Foreign Property News | Posted by Zarni Kyaw
A trio of state-owned developers has agreed to pay RMB 4.6 billion ($650 million) for a land parcel in Shanghai’s Yangpu district that is earmarked for up to 147,000 square metres of office and research and development space.
The 36,800 square metre site, Yangpu District Pingliang Community C090102 Unit 0218-01, was acquired by a consortium of China Energy Conservation and Environmental Protection Group (CECEP), Shanghai Huayi Group and Shanghai Yangshupu Real Estate Co, according to an announcement by the Shanghai Land Exchange.
The consortium, which was the sole bidder in the public tender process, won the site for the equivalent of RMB 30,867 per square metre of buildable gross floor area.
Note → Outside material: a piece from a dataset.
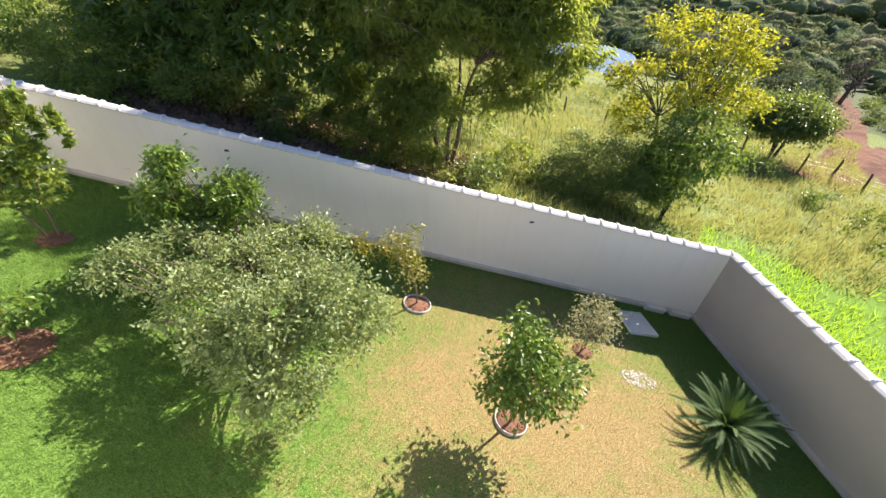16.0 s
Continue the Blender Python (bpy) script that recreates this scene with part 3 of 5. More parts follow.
def tile_pool(pool):
    """Coping tiles of the infinity edge, its face tiles, and the tiled face under the deck."""
    p = 0.0795
    top = tile_mesh(p - 0.006, EDGE_Y1 - EDGE_Y0 - 0.004, 0.012, "edge_tile", "edge_tile")
    face = tile_mesh(p - 0.006, 0.084, 0.012, "face_tile")
    sq = tile_mesh(0.073, 0.073, 0.012, "square_tile")
    inv = Matrix.Translation((0, 0, -WATER_Z))
    n = int((0.0 - (POOL_X0)) / p)
    far_top, far_face = [], []
    for i in range(n):
        x = -0.03 - (i + 0.5) * p
        mt = pose(x, (EDGE_Y0 + EDGE_Y1) / 2, EDGE_Z, -90)
        mf = pose(x, EDGE_Y0, EDGE_Z - 0.047)
        if i < 115:
            for me, m in ((top, mt), (face, mf)):
                ob = new("tile", me)
                ob.parent, ob.matrix_parent_inverse, ob.matrix_basis = pool, inv, m
        else:
            far_top.append(mt), far_face.append(mf)
    joined_tiles("far_edge_tiles", top, far_top, pool, "").matrix_parent_inverse = inv
    joined_tiles("far_face_tiles", face, far_face, pool, "").matrix_parent_inverse = inv
    rest = []
    for r in range(8):
        for i in range(56):
            m = pose(0.0, -0.05 - (i + 0.5) * p, -0.045 - (r + 0.5) * p, 0, 0, -90)
            if r < 3 and i < 56:
                ob = new("tile", sq)
                ob.parent, ob.matrix_parent_inverse, ob.matrix_basis = pool, inv, m
            else:
                rest.append(m)
    joined_tiles("lower_tiles", sq, rest, pool, "").matrix_parent_inverse = inv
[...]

Located within Shanghai’s inner ring road on Yangshupu Road in the East Bund area, the site is designated for corporate headquarters use with a focus on emerging industries such as energy conservation, clean energy and green building design.
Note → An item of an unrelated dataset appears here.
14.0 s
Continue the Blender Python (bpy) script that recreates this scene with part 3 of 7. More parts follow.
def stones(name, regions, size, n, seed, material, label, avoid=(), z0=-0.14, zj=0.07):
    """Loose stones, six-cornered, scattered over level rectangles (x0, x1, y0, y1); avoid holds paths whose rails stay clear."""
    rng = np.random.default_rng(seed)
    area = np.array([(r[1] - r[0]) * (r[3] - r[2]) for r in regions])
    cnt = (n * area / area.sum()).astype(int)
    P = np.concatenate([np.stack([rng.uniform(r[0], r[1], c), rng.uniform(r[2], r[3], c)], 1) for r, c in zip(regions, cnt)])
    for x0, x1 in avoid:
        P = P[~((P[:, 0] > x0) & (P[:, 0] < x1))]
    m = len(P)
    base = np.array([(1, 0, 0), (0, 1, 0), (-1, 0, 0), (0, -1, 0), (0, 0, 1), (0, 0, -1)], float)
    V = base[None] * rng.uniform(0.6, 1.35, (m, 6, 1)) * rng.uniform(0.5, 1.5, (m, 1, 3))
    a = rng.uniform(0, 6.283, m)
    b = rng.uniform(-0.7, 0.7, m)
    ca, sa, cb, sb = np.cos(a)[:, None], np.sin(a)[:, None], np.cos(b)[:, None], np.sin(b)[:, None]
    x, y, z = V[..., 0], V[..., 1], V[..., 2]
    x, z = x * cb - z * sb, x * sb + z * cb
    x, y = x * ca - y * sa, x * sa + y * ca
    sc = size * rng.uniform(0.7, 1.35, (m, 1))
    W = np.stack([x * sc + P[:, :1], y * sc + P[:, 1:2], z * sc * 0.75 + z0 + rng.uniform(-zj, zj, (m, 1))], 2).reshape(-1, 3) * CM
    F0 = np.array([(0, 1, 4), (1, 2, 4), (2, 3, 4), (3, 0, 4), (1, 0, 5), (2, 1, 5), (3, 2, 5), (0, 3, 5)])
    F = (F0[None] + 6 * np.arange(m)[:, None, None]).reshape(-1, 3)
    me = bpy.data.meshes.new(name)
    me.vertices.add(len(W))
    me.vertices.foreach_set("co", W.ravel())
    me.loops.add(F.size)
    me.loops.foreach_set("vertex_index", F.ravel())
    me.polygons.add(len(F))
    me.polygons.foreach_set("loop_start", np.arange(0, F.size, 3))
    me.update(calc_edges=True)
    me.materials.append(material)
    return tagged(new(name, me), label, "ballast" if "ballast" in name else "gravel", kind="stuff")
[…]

With the government aiming to achieve grade A commercial standards, developments in the project are required to have floor plates of at least 1,000 square metres in order to appeal to medium- and large-sized enterprises.
The tender also was designed to facilitate the creation of a new industrial hub that will enhance the Yangpu riverfront, a swath of northeastern Shanghai lined with ageing shipyards, chemical and textile plants and light industrial facilities.
The site is bounded by Yangshupu Road in the north and by the planned Weinan South Road, Kuandian Road, and Anpu Road in the east, west and south, respectively. Yangpu Bridge, which spans the Huangpu River, neighbours the project.